§ **Given problem**:
Reproduce the listing exactly and skip over any pictures.

§ **Data shown**:
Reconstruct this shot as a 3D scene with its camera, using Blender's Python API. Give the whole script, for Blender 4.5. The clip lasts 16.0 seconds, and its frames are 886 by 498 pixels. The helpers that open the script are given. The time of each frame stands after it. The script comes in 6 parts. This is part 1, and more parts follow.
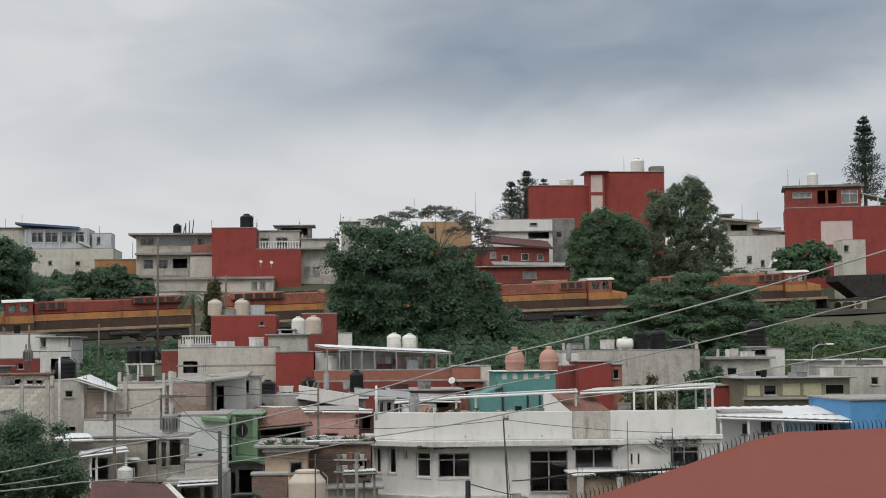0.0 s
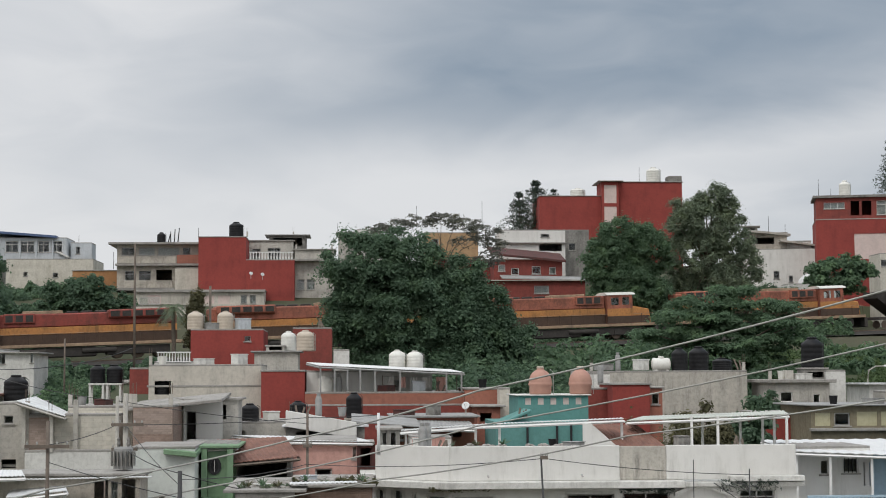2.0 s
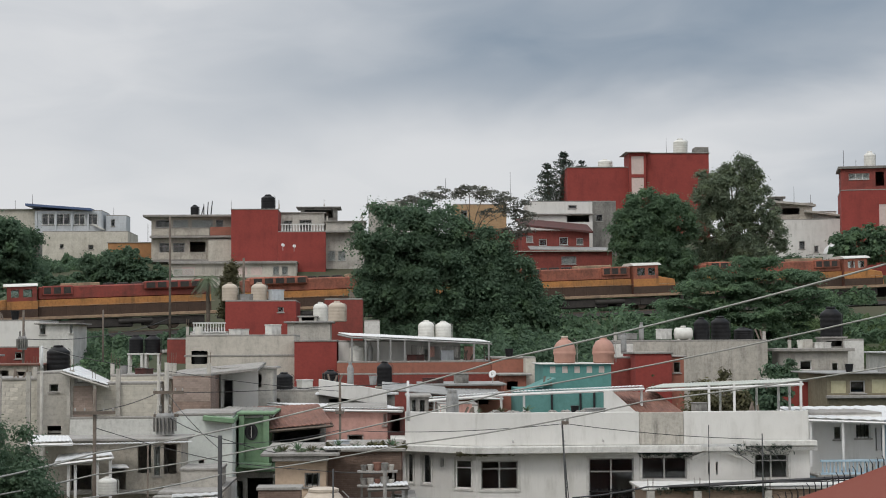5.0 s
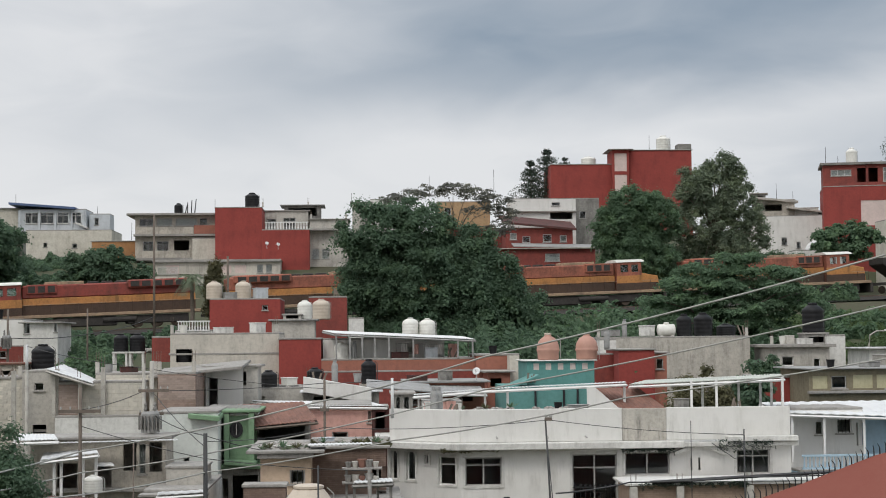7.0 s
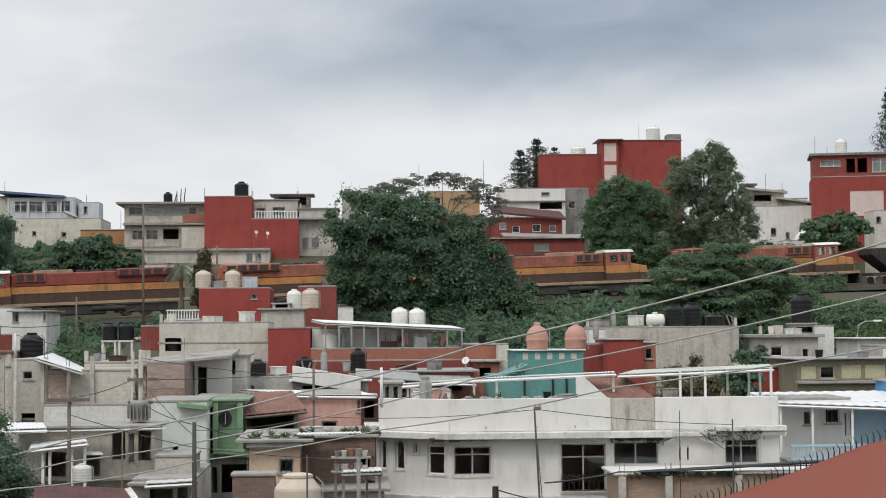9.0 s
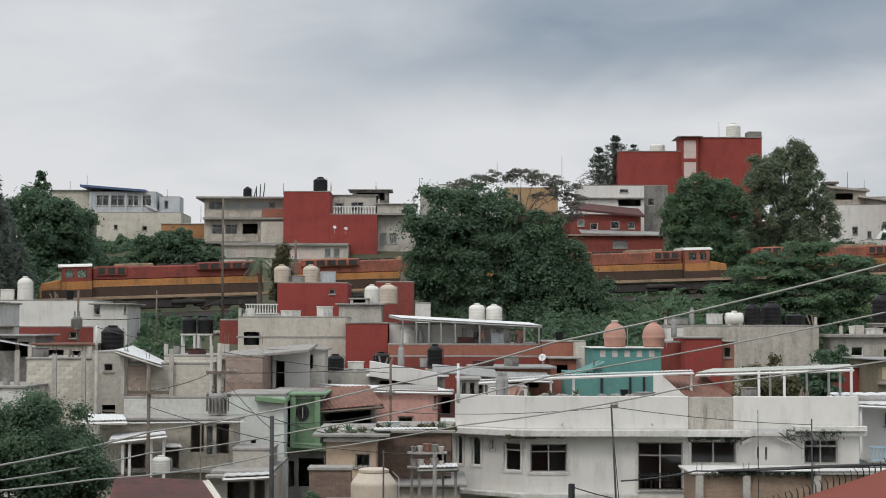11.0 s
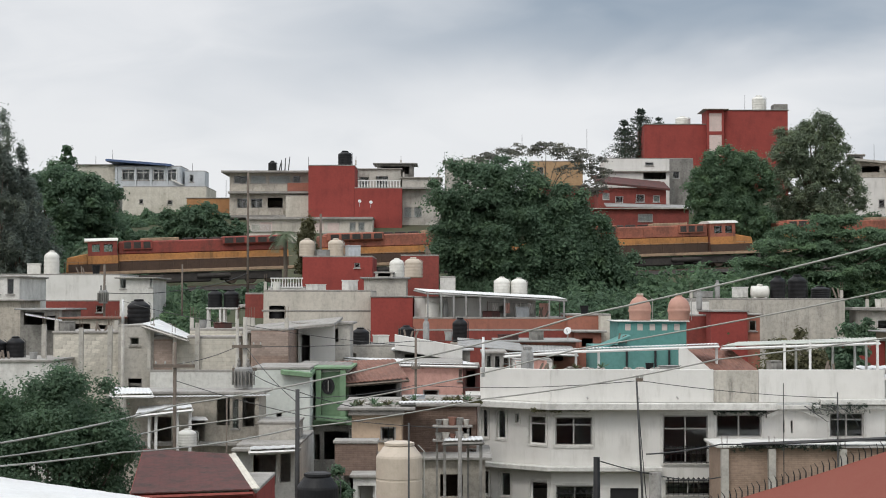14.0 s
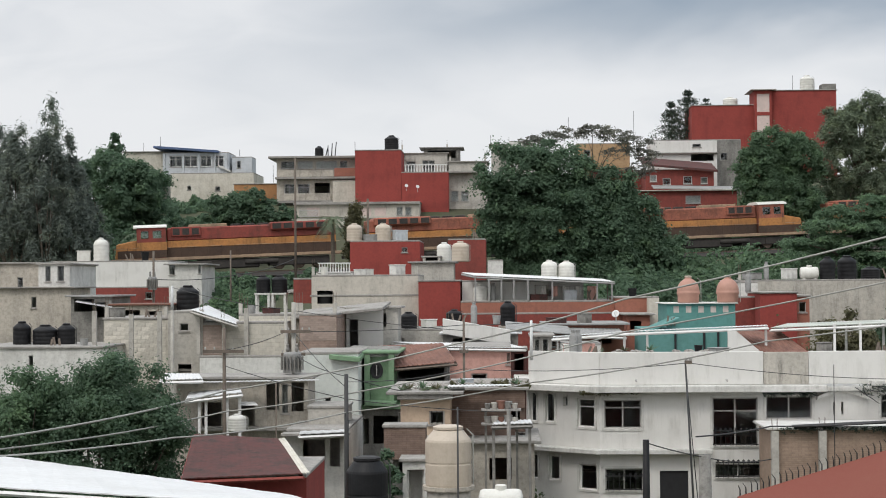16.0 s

§ **Correct output**:
Reconstruct this shot as a 3D scene with its camera, using Blender's Python API. Give the whole script, for Blender 4.5. The clip lasts 16.0 seconds, and its frames are 886 by 498 pixels. The helpers that open the script are given. The time of each frame stands after it. The script comes in 6 parts. This is part 1, and more parts follow.
0.0 s
2.0 s
5.0 s
7.0 s
9.0 s
11.0 s
14.0 s
16.0 s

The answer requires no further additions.